• Exercise objective
Write the data out again, character for character, with no images.

• Provided data
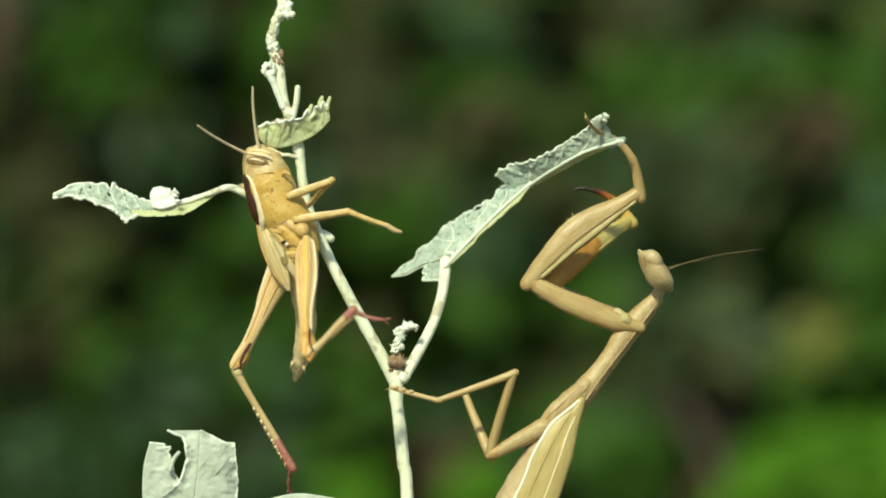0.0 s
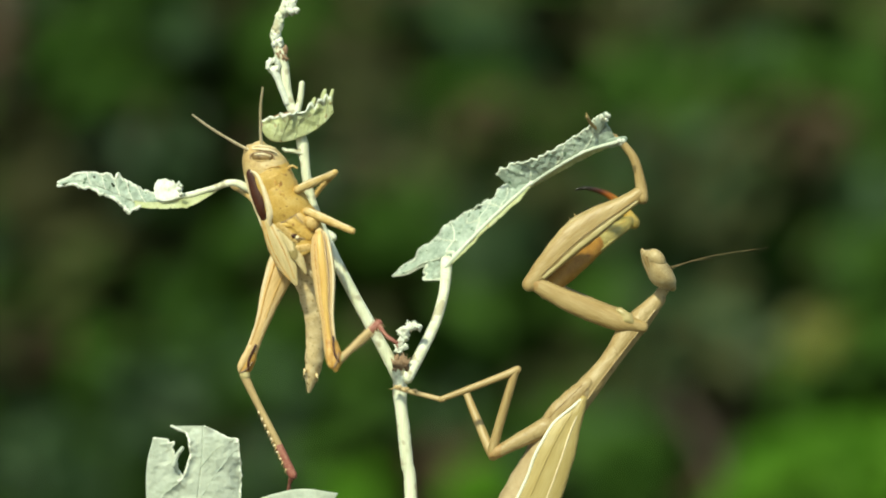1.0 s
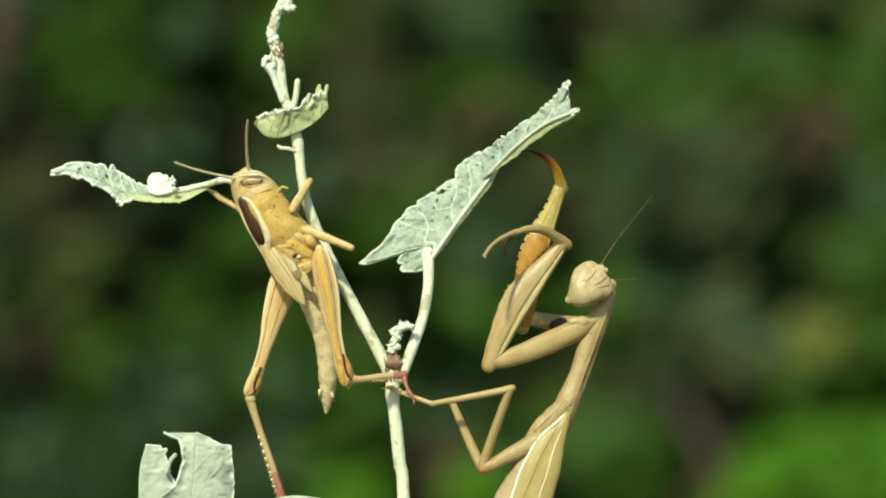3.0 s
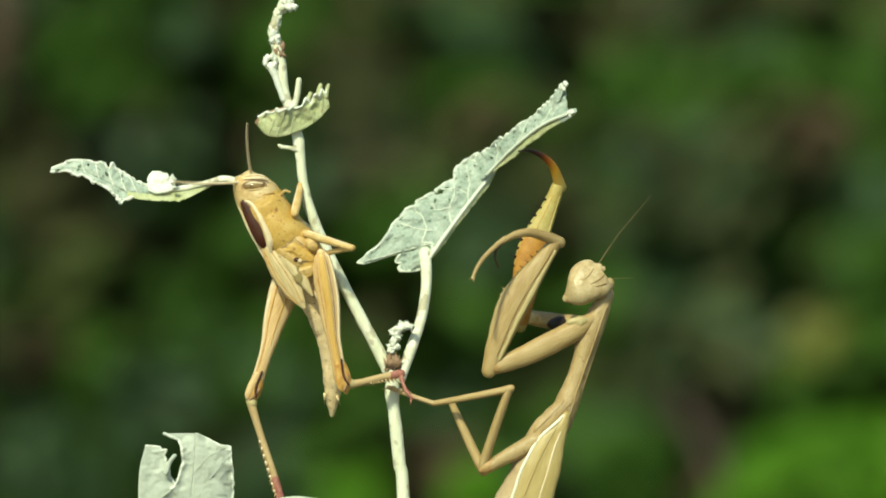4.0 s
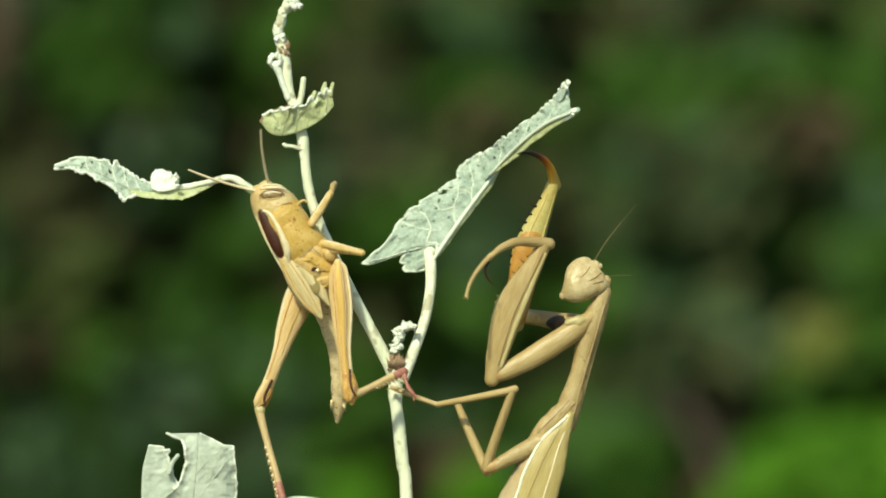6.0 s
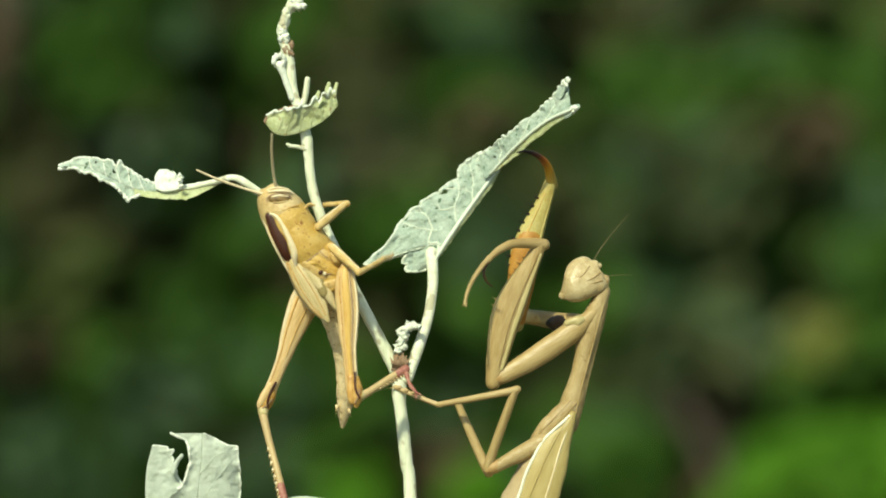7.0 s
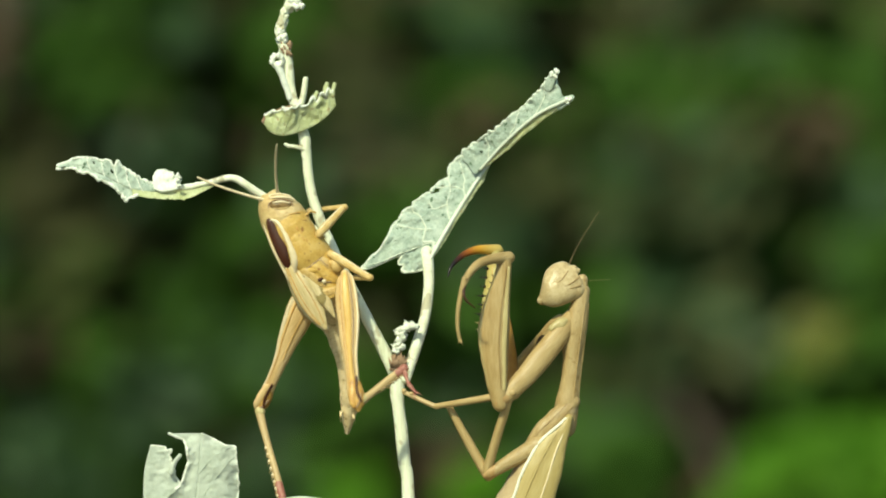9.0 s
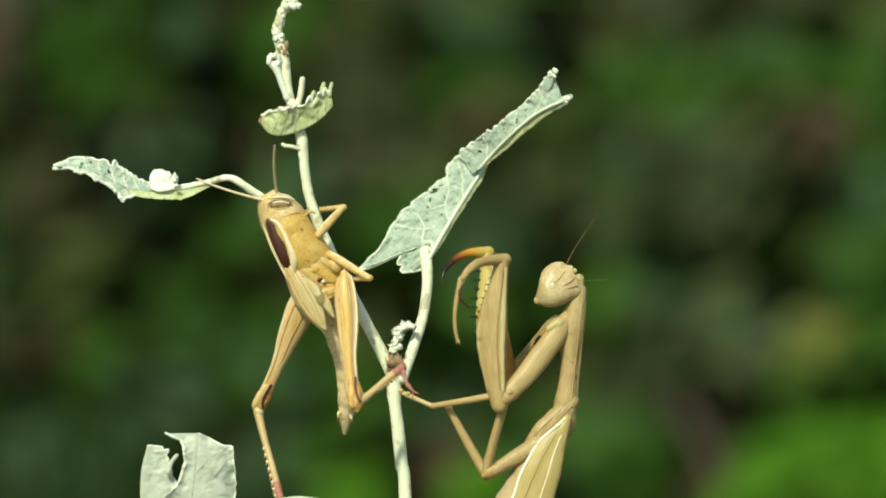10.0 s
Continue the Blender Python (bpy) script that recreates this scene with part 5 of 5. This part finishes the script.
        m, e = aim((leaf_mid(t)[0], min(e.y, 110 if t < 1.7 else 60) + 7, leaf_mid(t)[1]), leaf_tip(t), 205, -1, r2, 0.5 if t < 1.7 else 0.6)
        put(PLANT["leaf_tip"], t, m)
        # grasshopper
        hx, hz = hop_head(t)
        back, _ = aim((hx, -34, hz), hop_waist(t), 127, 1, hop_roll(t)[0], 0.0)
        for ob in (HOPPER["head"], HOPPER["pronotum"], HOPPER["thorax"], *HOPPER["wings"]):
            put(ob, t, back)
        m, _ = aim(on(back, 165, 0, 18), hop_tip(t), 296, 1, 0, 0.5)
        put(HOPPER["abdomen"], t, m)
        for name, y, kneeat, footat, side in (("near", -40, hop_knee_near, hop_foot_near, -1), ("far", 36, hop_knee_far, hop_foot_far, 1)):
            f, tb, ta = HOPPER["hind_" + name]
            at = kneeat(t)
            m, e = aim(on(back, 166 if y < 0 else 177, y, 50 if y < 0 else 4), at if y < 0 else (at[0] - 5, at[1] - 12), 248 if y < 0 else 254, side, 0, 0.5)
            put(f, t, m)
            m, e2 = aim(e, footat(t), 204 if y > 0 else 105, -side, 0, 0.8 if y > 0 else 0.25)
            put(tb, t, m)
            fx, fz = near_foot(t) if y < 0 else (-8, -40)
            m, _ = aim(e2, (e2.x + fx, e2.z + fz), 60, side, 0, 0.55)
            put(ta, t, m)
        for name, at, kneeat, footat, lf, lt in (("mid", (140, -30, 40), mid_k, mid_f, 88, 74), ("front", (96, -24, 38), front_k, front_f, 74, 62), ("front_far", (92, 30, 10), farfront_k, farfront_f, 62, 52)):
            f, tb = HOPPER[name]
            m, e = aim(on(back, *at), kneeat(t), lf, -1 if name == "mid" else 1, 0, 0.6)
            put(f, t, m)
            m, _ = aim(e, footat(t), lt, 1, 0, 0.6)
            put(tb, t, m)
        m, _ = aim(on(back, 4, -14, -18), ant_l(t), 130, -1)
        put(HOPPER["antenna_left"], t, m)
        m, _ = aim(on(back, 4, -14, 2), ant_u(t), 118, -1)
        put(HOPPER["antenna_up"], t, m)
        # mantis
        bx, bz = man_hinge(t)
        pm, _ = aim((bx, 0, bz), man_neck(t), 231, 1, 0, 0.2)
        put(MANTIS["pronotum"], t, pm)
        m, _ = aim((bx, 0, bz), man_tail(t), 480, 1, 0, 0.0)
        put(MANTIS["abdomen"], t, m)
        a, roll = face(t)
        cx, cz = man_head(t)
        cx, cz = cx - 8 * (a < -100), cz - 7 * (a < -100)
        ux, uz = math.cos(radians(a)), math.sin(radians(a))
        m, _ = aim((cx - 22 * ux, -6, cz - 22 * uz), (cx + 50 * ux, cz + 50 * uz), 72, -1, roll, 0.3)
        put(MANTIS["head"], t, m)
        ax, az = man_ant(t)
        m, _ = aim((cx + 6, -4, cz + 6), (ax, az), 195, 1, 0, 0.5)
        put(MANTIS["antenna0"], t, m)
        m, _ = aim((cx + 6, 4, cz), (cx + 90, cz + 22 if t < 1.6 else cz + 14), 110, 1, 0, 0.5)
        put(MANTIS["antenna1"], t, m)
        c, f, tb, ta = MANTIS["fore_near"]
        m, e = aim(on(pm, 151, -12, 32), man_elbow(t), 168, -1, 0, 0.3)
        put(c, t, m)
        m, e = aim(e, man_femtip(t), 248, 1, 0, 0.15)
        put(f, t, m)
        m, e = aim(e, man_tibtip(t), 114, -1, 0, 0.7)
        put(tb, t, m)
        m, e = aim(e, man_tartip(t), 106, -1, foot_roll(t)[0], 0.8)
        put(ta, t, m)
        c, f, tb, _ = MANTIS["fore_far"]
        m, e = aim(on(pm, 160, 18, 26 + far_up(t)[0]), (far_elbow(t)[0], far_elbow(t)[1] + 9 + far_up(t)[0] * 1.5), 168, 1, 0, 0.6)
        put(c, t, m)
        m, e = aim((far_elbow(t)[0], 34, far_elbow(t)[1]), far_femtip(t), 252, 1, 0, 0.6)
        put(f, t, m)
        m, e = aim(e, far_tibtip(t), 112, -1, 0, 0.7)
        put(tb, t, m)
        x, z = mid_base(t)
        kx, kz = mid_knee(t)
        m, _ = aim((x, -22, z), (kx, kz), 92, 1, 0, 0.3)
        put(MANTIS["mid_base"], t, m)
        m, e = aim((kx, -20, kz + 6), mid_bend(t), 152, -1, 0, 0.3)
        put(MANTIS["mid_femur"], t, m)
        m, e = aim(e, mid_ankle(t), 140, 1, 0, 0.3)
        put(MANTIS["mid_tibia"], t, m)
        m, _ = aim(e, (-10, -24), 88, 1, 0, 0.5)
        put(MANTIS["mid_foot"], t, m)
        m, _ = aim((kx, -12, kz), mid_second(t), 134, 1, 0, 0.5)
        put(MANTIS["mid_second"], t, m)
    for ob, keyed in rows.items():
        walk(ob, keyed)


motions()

• Correct answer
0.0 s
1.0 s
3.0 s
4.0 s
6.0 s
7.0 s
9.0 s
10.0 s
Continue the Blender Python (bpy) script that recreates this scene with part 5 of 5. This part finishes the script.
        m, e = aim((leaf_mid(t)[0], min(e.y, 110 if t < 1.7 else 60) + 7, leaf_mid(t)[1]), leaf_tip(t), 205, -1, r2, 0.5 if t < 1.7 else 0.6)
        put(PLANT["leaf_tip"], t, m)
        # grasshopper
        hx, hz = hop_head(t)
        back, _ = aim((hx, -34, hz), hop_waist(t), 127, 1, hop_roll(t)[0], 0.0)
        for ob in (HOPPER["head"], HOPPER["pronotum"], HOPPER["thorax"], *HOPPER["wings"]):
            put(ob, t, back)
        m, _ = aim(on(back, 165, 0, 18), hop_tip(t), 296, 1, 0, 0.5)
        put(HOPPER["abdomen"], t, m)
        for name, y, kneeat, footat, side in (("near", -40, hop_knee_near, hop_foot_near, -1), ("far", 36, hop_knee_far, hop_foot_far, 1)):
            f, tb, ta = HOPPER["hind_" + name]
            at = kneeat(t)
            m, e = aim(on(back, 166 if y < 0 else 177, y, 50 if y < 0 else 4), at if y < 0 else (at[0] - 5, at[1] - 12), 248 if y < 0 else 254, side, 0, 0.5)
            put(f, t, m)
            m, e2 = aim(e, footat(t), 204 if y > 0 else 105, -side, 0, 0.8 if y > 0 else 0.25)
            put(tb, t, m)
            fx, fz = near_foot(t) if y < 0 else (-8, -40)
            m, _ = aim(e2, (e2.x + fx, e2.z + fz), 60, side, 0, 0.55)
            put(ta, t, m)
        for name, at, kneeat, footat, lf, lt in (("mid", (140, -30, 40), mid_k, mid_f, 88, 74), ("front", (96, -24, 38), front_k, front_f, 74, 62), ("front_far", (92, 30, 10), farfront_k, farfront_f, 62, 52)):
            f, tb = HOPPER[name]
            m, e = aim(on(back, *at), kneeat(t), lf, -1 if name == "mid" else 1, 0, 0.6)
            put(f, t, m)
            m, _ = aim(e, footat(t), lt, 1, 0, 0.6)
            put(tb, t, m)
        m, _ = aim(on(back, 4, -14, -18), ant_l(t), 130, -1)
        put(HOPPER["antenna_left"], t, m)
        m, _ = aim(on(back, 4, -14, 2), ant_u(t), 118, -1)
        put(HOPPER["antenna_up"], t, m)
        # mantis
        bx, bz = man_hinge(t)
        pm, _ = aim((bx, 0, bz), man_neck(t), 231, 1, 0, 0.2)
        put(MANTIS["pronotum"], t, pm)
        m, _ = aim((bx, 0, bz), man_tail(t), 480, 1, 0, 0.0)
        put(MANTIS["abdomen"], t, m)
        a, roll = face(t)
        cx, cz = man_head(t)
        cx, cz = cx - 8 * (a < -100), cz - 7 * (a < -100)
        ux, uz = math.cos(radians(a)), math.sin(radians(a))
        m, _ = aim((cx - 22 * ux, -6, cz - 22 * uz), (cx + 50 * ux, cz + 50 * uz), 72, -1, roll, 0.3)
        put(MANTIS["head"], t, m)
        ax, az = man_ant(t)
        m, _ = aim((cx + 6, -4, cz + 6), (ax, az), 195, 1, 0, 0.5)
        put(MANTIS["antenna0"], t, m)
        m, _ = aim((cx + 6, 4, cz), (cx + 90, cz + 22 if t < 1.6 else cz + 14), 110, 1, 0, 0.5)
        put(MANTIS["antenna1"], t, m)
        c, f, tb, ta = MANTIS["fore_near"]
        m, e = aim(on(pm, 151, -12, 32), man_elbow(t), 168, -1, 0, 0.3)
        put(c, t, m)
        m, e = aim(e, man_femtip(t), 248, 1, 0, 0.15)
        put(f, t, m)
        m, e = aim(e, man_tibtip(t), 114, -1, 0, 0.7)
        put(tb, t, m)
        m, e = aim(e, man_tartip(t), 106, -1, foot_roll(t)[0], 0.8)
        put(ta, t, m)
        c, f, tb, _ = MANTIS["fore_far"]
        m, e = aim(on(pm, 160, 18, 26 + far_up(t)[0]), (far_elbow(t)[0], far_elbow(t)[1] + 9 + far_up(t)[0] * 1.5), 168, 1, 0, 0.6)
        put(c, t, m)
        m, e = aim((far_elbow(t)[0], 34, far_elbow(t)[1]), far_femtip(t), 252, 1, 0, 0.6)
        put(f, t, m)
        m, e = aim(e, far_tibtip(t), 112, -1, 0, 0.7)
        put(tb, t, m)
        x, z = mid_base(t)
        kx, kz = mid_knee(t)
        m, _ = aim((x, -22, z), (kx, kz), 92, 1, 0, 0.3)
        put(MANTIS["mid_base"], t, m)
        m, e = aim((kx, -20, kz + 6), mid_bend(t), 152, -1, 0, 0.3)
        put(MANTIS["mid_femur"], t, m)
        m, e = aim(e, mid_ankle(t), 140, 1, 0, 0.3)
        put(MANTIS["mid_tibia"], t, m)
        m, _ = aim(e, (-10, -24), 88, 1, 0, 0.5)
        put(MANTIS["mid_foot"], t, m)
        m, _ = aim((kx, -12, kz), mid_second(t), 134, 1, 0, 0.5)
        put(MANTIS["mid_second"], t, m)
    for ob, keyed in rows.items():
        walk(ob, keyed)


motions()